* Start *
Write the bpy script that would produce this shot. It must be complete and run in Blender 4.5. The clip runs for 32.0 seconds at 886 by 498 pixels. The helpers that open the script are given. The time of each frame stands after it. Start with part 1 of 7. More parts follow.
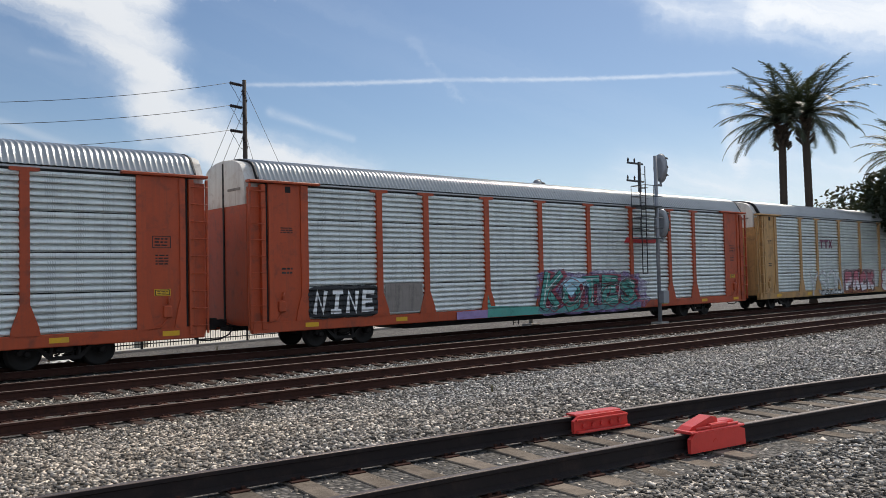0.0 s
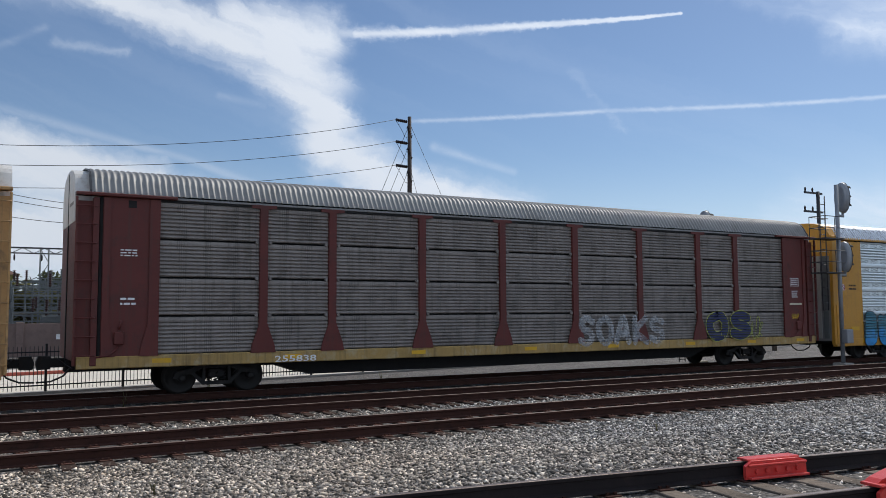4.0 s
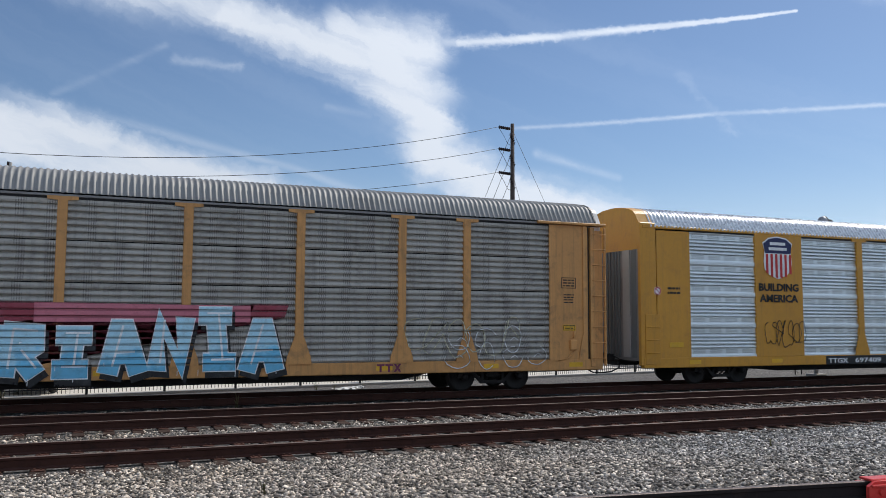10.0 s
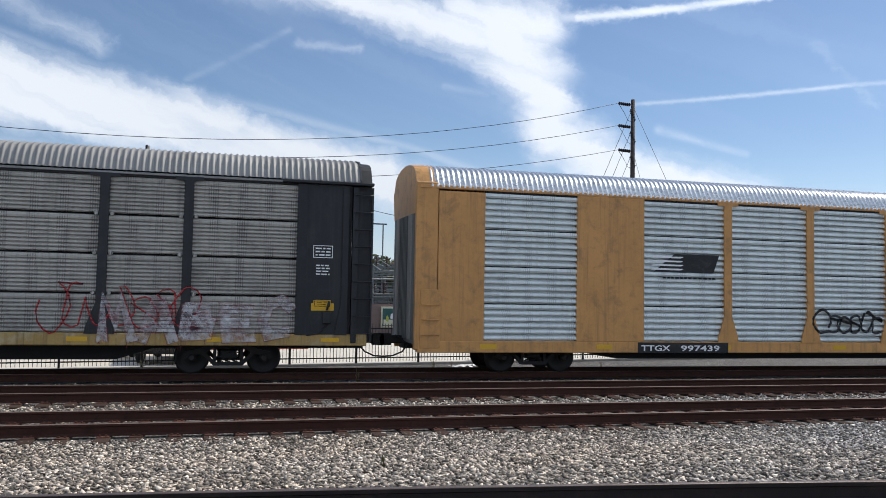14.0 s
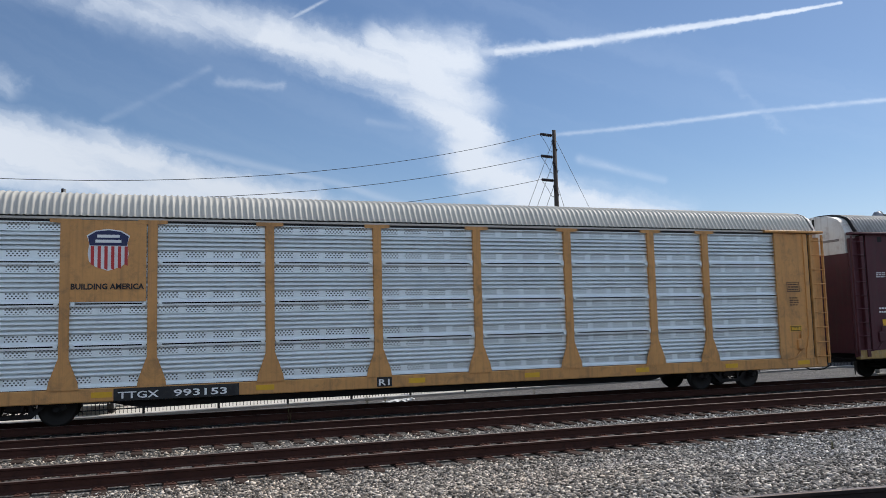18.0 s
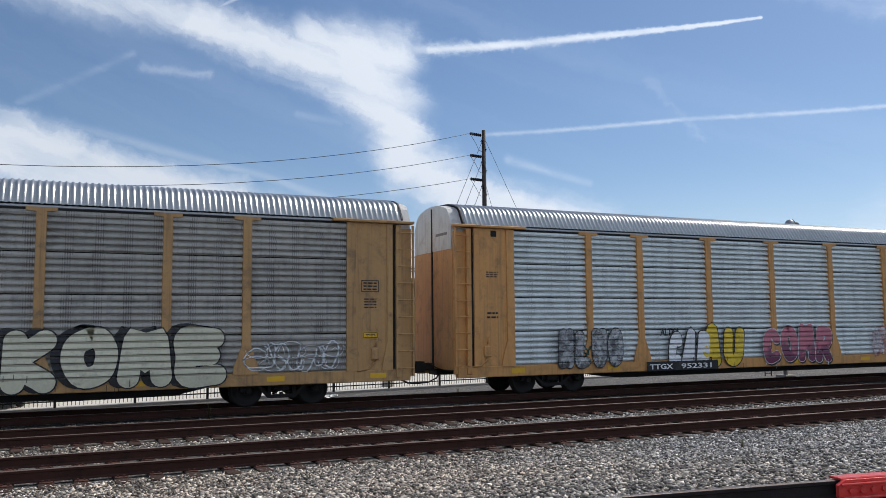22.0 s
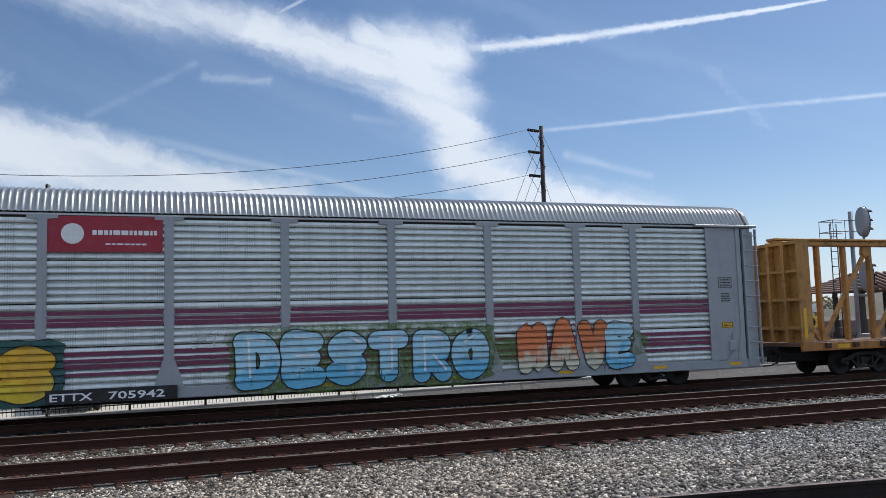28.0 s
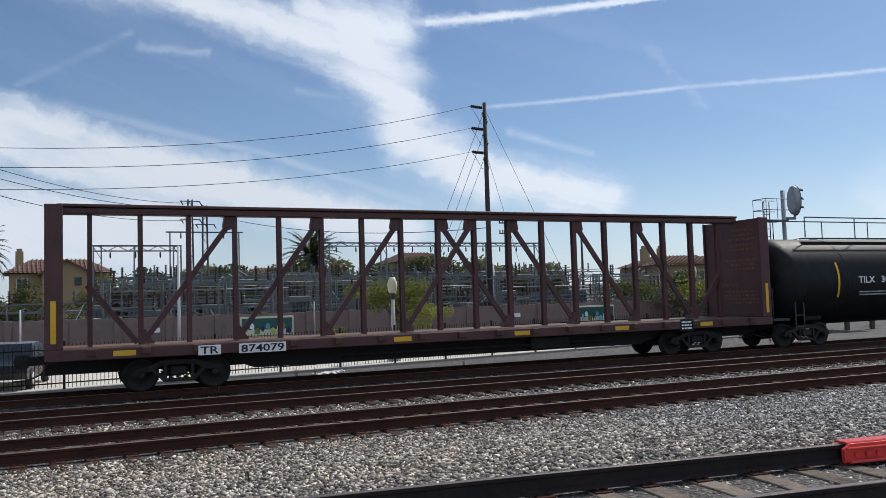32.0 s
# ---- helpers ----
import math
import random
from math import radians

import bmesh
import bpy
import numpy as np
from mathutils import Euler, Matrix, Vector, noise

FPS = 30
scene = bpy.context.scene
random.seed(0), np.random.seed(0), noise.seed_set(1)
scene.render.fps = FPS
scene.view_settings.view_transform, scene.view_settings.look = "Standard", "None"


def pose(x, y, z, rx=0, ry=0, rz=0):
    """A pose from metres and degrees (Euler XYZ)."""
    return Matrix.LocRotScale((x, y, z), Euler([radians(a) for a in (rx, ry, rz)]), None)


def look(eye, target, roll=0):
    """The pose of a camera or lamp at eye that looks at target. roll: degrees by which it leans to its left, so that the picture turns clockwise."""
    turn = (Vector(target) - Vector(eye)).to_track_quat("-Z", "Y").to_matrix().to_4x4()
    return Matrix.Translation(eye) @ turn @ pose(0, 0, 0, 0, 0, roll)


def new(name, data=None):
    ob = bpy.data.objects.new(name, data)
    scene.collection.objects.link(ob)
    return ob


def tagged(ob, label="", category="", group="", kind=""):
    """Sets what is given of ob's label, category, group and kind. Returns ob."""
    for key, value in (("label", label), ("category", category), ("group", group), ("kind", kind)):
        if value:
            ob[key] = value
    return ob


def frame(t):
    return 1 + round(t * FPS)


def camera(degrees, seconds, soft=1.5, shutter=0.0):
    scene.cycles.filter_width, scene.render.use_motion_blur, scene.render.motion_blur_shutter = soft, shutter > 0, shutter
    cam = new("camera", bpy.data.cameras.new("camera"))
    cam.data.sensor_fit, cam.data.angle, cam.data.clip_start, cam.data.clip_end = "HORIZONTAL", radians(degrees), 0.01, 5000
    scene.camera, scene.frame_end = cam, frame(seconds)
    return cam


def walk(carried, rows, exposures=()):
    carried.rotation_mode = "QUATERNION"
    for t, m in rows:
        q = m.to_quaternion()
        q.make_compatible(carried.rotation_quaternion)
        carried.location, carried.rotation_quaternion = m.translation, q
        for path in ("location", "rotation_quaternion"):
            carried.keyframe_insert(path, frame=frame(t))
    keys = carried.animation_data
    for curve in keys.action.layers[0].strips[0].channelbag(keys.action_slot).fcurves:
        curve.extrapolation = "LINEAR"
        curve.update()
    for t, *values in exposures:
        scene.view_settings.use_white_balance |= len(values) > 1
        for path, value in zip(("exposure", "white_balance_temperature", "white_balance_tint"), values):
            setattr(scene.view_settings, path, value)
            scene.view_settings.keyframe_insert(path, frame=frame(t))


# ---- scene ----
cam = camera(56.11, 32.0, soft=0.7, shutter=0.0)
EYE = (0.0, 0.0, 2.05)
PATH = [
    (0, -41.01, 1.99, 1.27),
    (0.5, -41.09, 2.09, 0.93),
    (1, -39.66, 3.13, -0.56),
    (1.5, -38.54, 4.04, -0.01),
    (2, -37.77, 3.75, -0.09),
    (2.5, -35.41, 3.26, -0.87),
    (4.5, -28.32, 5.35, -0.11),
    (5, -25.69, 6.92, -1.44),
    (5.5, -19.11, 7.65, -2.40),
    (6, -11.08, 6.48, -2.24),
    (6.5, -10.16, 3.28, -1.74),
    (7, -18.01, 2.22, -1.64),
    (7.5, -24.48, 3.62, -1.13),
    (8, -25.75, 4.56, -0.76),
    (8.5, -25.25, 4.67, -0.60),
    (9, -24.90, 4.93, -0.39),
    (9.5, -23.91, 4.99, -0.40),
    (10, -22.97, 4.86, -0.29),
    (10.5, -22.59, 4.80, -0.17),
    (11, -21.63, 5.43, -0.12),
    (11.5, -20.67, 5.32, -1.90),
    (12, -16.52, 4.68, -4.57),
    (12.5, -9.23, 4.45, -5.16),
    (13, -2.49, 3.91, -3.80),
    (13.5, -8.31, 2.95, -1.85),
    (14, -14.97, 3.32, -1.05),
    (14.5, -12.93, 4.49, -0.12),
    (15, -18.64, 6.02, -0.23),
    (15.5, -23.41, 6.37, 0.08),
    (17.5, -20.32, 6.11, 1.09),
    (18, -19.67, 5.60, 1.45),
    (18.5, -18.74, 5.96, 0.25),
    (19, -13.92, 7.06, -0.96),
    (19.5, -6.66, 6.97, -0.83),
    (20, -6.05, 4.96, -0.46),
    (20.5, -14.84, 3.99, -0.35),
    (21, -21.43, 4.53, -0.37),
    (21.5, -23.20, 5.28, 0.26),
    (22, -24.79, 5.32, 0.51),
    (22.5, -26.30, 5.07, 1.32),
    (23, -26.55, 4.71, 1.58),
    (23.5, -26.01, 4.19, 1.54),
    (24, -25.34, 4.31, 0.92),
    (24.5, -24.35, 5.60, -0.23),
    (26.5, -18.87, 6.14, 1.33),
    (27, -18.94, 5.65, 1.50),
    (27.5, -19.68, 5.19, 1.12),
    (28, -20.53, 5.28, 1.60),
    (28.5, -20.63, 5.25, 1.55),
    (29, -20.12, 4.95, 1.50),
    (29.5, -19.89, 4.62, 1.62),
    (30, -19.85, 4.40, 1.77),
    (30.5, -20.29, 4.15, 1.47),
    (31, -20.50, 4.17, 1.67),
    (31.5, -21.41, 4.30, 2.03),
    (32, -24.46, 3.53, 1.73),
]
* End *
## Exercise goal
Repeat exactly, and only, the lines from the one containing "carried.keyframe_insert(path, frame=frame(t))" through the one containing "scene.view_settings.keyframe_insert(path, frame=frame(t))", both included.

## Exercise output
            carried.keyframe_insert(path, frame=frame(t))
    keys = carried.animation_data
    for curve in keys.action.layers[0].strips[0].channelbag(keys.action_slot).fcurves:
        curve.extrapolation = "LINEAR"
        curve.update()
    for t, *values in exposures:
        scene.view_settings.use_white_balance |= len(values) > 1
        for path, value in zip(("exposure", "white_balance_temperature", "white_balance_tint"), values):
            setattr(scene.view_settings, path, value)
            scene.view_settings.keyframe_insert(path, frame=frame(t))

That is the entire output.